Because of both the high rents it charges its franchisees and the restrictive contract terms, says the EC complaint, franchisees are forced to charge consumers inflated prices. In Bologna, 97% of menu items at McDonald’s franchise stores are priced higher than at corporate-owned ones. This figure is 68% in Rome and 71% in Paris. As for how much higher the prices are, the complaint cites the price of a small order of fries as 64% higher in Paris, 72% more in Marseille, and 25% more in Lyon.
In a joint statement, the groups said, “We urge the Commission to examine McDonald’s franchising system in detail, and take all appropriate action to ensure that the unfair burdens on the company’s franchisees end, and can no longer harm consumers.”
In response to the allegations, McDonald’s claims that the arrangements have worked well for both parties for many years and that they are transparent when it comes to the costs that are associated with being a franchisee, including the investment for equipment, signage, seating, décor, and rent as well as royalties for using the brand.
The complaint has drawn support from the Service Employees International Union, which has over 2 million members in Canada and the United States and is currently backing a campaign for raising the US federal minimum wage to $15 per hour.
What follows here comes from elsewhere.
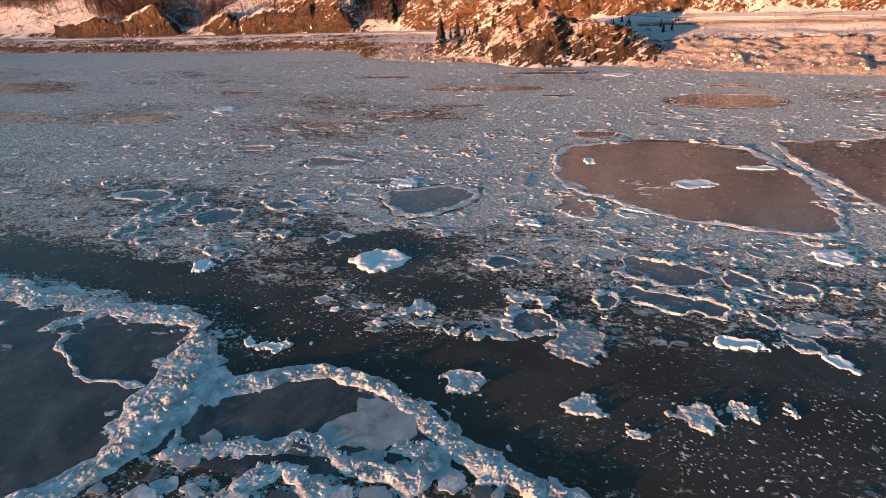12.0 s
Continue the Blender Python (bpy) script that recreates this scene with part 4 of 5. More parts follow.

Scott Courtney, the organizing director for the SEUI, says McDonald’s abuse of its powerful position in the market hurts consumers and franchisees as well as workers.Several American fast food workers travelled to Brussels for the dual purposes of putting pressure on the European Commission to investigate the anti-trust complaint and to publicize their movement for increased wages for US fast food workers.
Currently, the European Commission is investigating McDonald’s tax arrangements in Luxembourg. The commission also believes that the US-based company may have avoided paying taxes in both the US and Europe on royalty profits from franchises in Russia and Europe.
The most expedient remedy for making sure that McDonald’s pays its fair share of taxes is to tax the value of its land holdings. This would make it very hard for McDonald’s to avoid the tax. If the company’s income is taxed, they can simply hide it in offshore accounts. Taxing the value of the land, however, would hit McDonald’s where it hurts and force them to give up some of their giant parking lots to accommodate competitors. These competitors would offer better deals for franchisees, employees, and consumers alike.